How to Choose How Many HVAC Units Your House Needs

How to Choose How Many HVAC Units Your House NeedsHave you ever wondered how many HVAC units your house needs? There are two ways to make this decision:

1. Base it on the home’s overall size and the HVAC SEER rating
2. Use detailed ‘Manual-J’ calculations, and take into account the home’s age, construction, floor plan location, size, number of windows, etc, family size, and their lifestyle

The Basics

You want to keep your home comfortable, and you want your AC to be efficient, so it does not cost more than necessary. An HVAC system’s load is calculated in tons, and it has a SEER rating. A house in the Arlington area of between 2401 and 3000 square feet will be assumed to need a 5 ton unit.
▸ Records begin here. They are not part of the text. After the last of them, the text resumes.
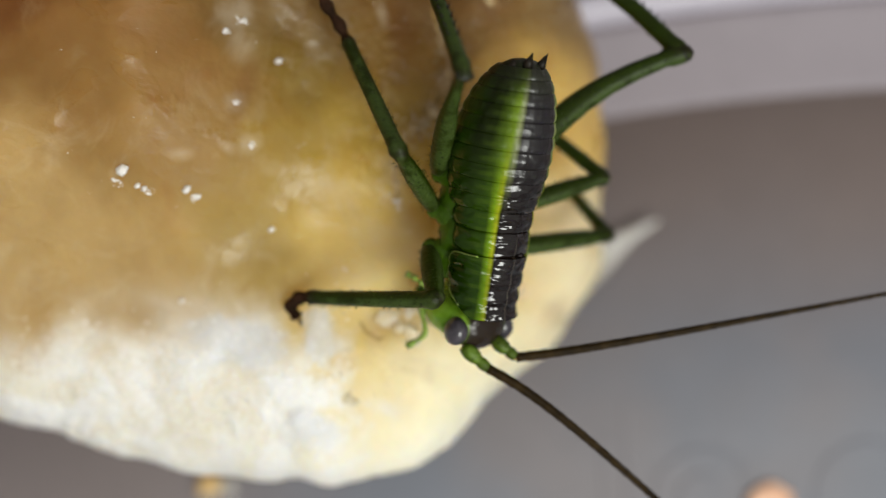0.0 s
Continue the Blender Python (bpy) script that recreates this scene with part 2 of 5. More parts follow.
def body_material():
    """Back with a dark stripe, yellow to either side, green flanks darkened lower down, part pigment and part painted
    shade.
    """
    m, nt, b = shader("insect_cuticle", 0.13, 0.6)
    vec = coords(nt)
    x, y, z = split(nt, vec)
    n1 = grain(nt, vec, 900, 3)
    n2 = grain(nt, vec, 5200, 3)
    bow = calc(nt, "POWER", calc(nt, "MULTIPLY", calc(nt, "MINIMUM", calc(nt, "ADD", x, 0.00145), 0.0), -1000.0), 2.0)
    zz = calc(nt, "SUBTRACT", z, calc(nt, "MULTIPLY", bow, 0.000026))
    ang = calc(nt, "ARCTAN2", calc(nt, "ABSOLUTE", y), zz)
    ang = calc(nt, "ADD", calc(nt, "MULTIPLY", ang, 1 / math.pi), calc(nt, "MULTIPLY", calc(nt, "SUBTRACT", n1, 0.5), 0.018))
    rear = step(nt, x, -0.0012, -0.0042)
    front = ramp(nt, ang, (0.0, (0.006, 0.004, 0.003)), (0.182, (0.007, 0.004, 0.002)), (0.206, (0.32, 0.36, 0.010)),
                 (0.240, (0.15, 0.26, 0.006)), (0.285, (0.024, 0.056, 0.002)), (0.55, (0.012, 0.030, 0.0015)), (1.0, (0.045, 0.11, 0.005)))
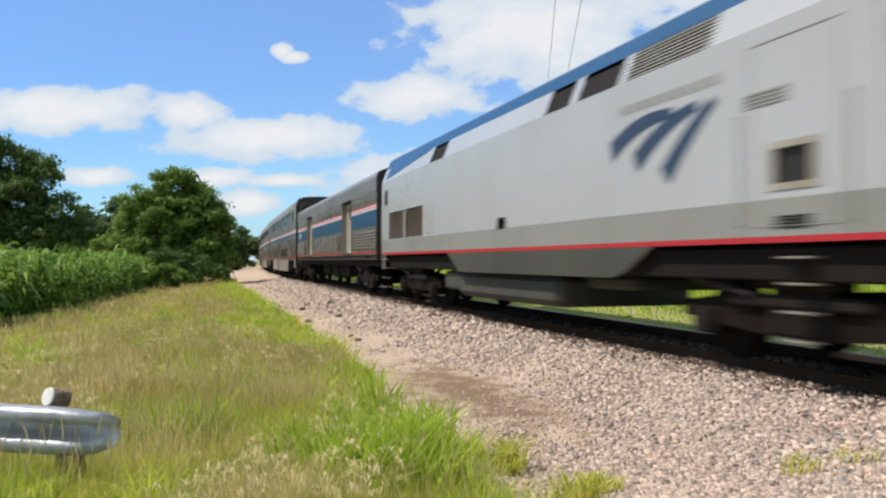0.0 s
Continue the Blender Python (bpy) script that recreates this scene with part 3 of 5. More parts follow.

The SEER (Seasonal Energy Efficiency Ratio) will determine the system’s maximum efficiency. The SEER rating tells you the cooling output that is needed to maintain a constant indoor temperature over a typical north Texas season.

Modern AC units cycle on and off as needed. A system that is too small for a living area will have to stay on for longer to maintain the desired temperature, and one that is too large will cycle on and off too frequently. Both conditions will add to the electric bill.

Should a 3000 square foot house have a 5 ton unit or two smaller units? Should a 6000 square foot home have one 12 ton unit, two 6 ton units or four smaller units? Should any or all of the units be zoned? The answer depends on a large number of details.

Calculating the Number of Units

The ‘Manual-J’ calculation, mentioned above, works out the overall load requirement. The calculation is done on a room-by-room basis. It takes into account the building’s size, age and construction materials. A home built in the 1980s, for example, may have poor insulation compared to a modern home, so it may need a more powerful system.

If the house has an open floor plan, high ceilings, large windows facing the south, and a large family who spend most of their time in the kitchen, then it will need a certain HVAC unit configuration to maintain comfort levels and to keep bills low. It is worth noting that each of those family members will raise the kitchen’s temperature by about 250 BTUs. This home may benefit from one unit of a higher SEER for the ground floor, and another to control upper floor bedroom temperatures when the outside temperature is lower anyway. Zoning may not solve the high-load capacity, so a one-unit system may be more expensive to run than a two-unit system.

A modern home of the same size, but not open plan, with two occupants who spend their time in the media room will benefit from a completely different HVAC unit configuration. A detailed analysis is needed.